Are rising fuel costs and global risks reshaping the aviation sector?

If you are planning an international trip this summer, you may want to double-check your flight options. Air India is set to reduce some of its overseas services in the coming weeks, as rising fuel costs and global disruptions begin to bite.

Air India will through June and July. The decision comes after a sharp jump in aviation turbine fuel (ATF) prices, along with ongoing airspace restrictions that have made several routes less viable.

In an internal message, CEO and Managing Director Campbell Wilson said the airline has “no choice but to trim schedules” given the current situation. Some cuts had already begun in April and May, as fuel prices climbed sharply and flying conditions became more challenging.



Fuel is one of the biggest expenses for airlines. Normally, it makes up about 30–40% of operating costs. But now, that share has risen significantly, in some cases touching 55–60%, as per industry.

This spike is largely linked to tensions in the Middle East, which have pushed up global oil prices. At the same time, restricted airspace has forced airlines to take longer routes, increasing fuel use and costs further.

Experts say this is not just a short-term issue. Sunil Kadam, Executive Vice President, Airlines & General Aviation, Commercial Risk Solutions, India, Aon, believes the problem runs deeper.

“The situation Indian airlines are facing highlights how fuel price volatility has become a structural risk rather than a short term shock for the aviation sector,” he said.

He explained that rising oil prices, combined with geopolitical tensions and operational limits, are putting immediate pressure on airlines.

“When global oil prices rise sharply, and those increases are compounded by geopolitical tensions in West Asia and airspace constraints, the financial impact is immediate,” he added.

The impact is especially visible on long-haul and international routes. Longer flying times mean higher fuel burn, which quickly eats into profits.

“What we are seeing now is a convergence of risks: energy market disruption, geopolitical instability and operational constraints that reinforce one another and are creating stress on airlines’ balance sheets and cash flows,” Kadam said, pointing out that multiple challenges are hitting airlines at the same time.

This has forced carriers to rethink their operations and, in some cases, reduce services to manage costs.

Airlines are now facing difficult decisions—whether to maintain routes, manage rising costs, or protect their financial health.

“Airlines are increasingly being forced to make difficult trade-offs between maintaining connectivity, managing liquidity and absorbing higher operating costs,” Kadam noted.

He added that those with better financial planning and risk management are more likely to handle such periods smoothly.
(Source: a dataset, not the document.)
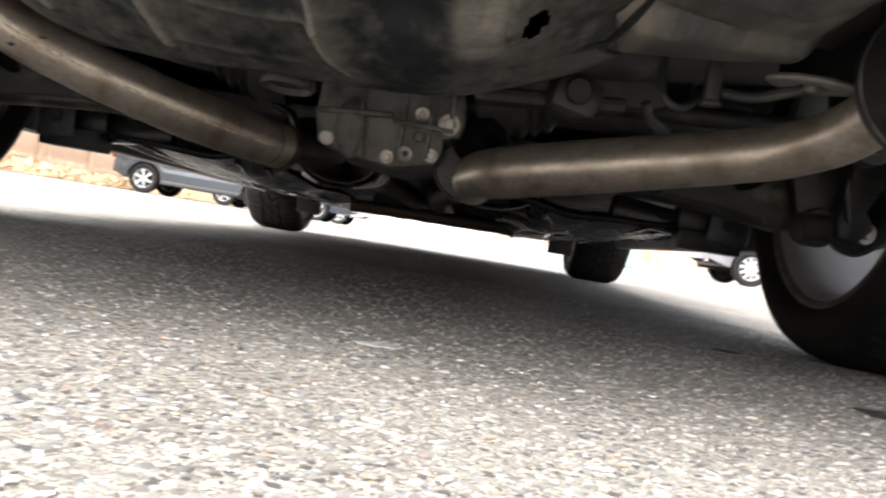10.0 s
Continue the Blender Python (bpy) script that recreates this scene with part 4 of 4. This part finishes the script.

The current situation is also changing how airlines look at risks. Instead of treating fuel price spikes as temporary, many now see them as part of a new normal.

“Airlines are starting to treat fuel volatility and geopolitical disruption as persistent features of the operating environment, not exceptional events,” Kadam said.

This shift is pushing airlines to focus more on flexible routes, better planning and stronger financial safeguards.

For passengers, this could mean fewer flight options, possible fare changes, and some disruptions in travel plans, especially during the busy summer season.

While the situation may stabilise if fuel prices ease or geopolitical tensions reduce, for now, airlines, and travellers, are having to adjust to a more uncertain environment.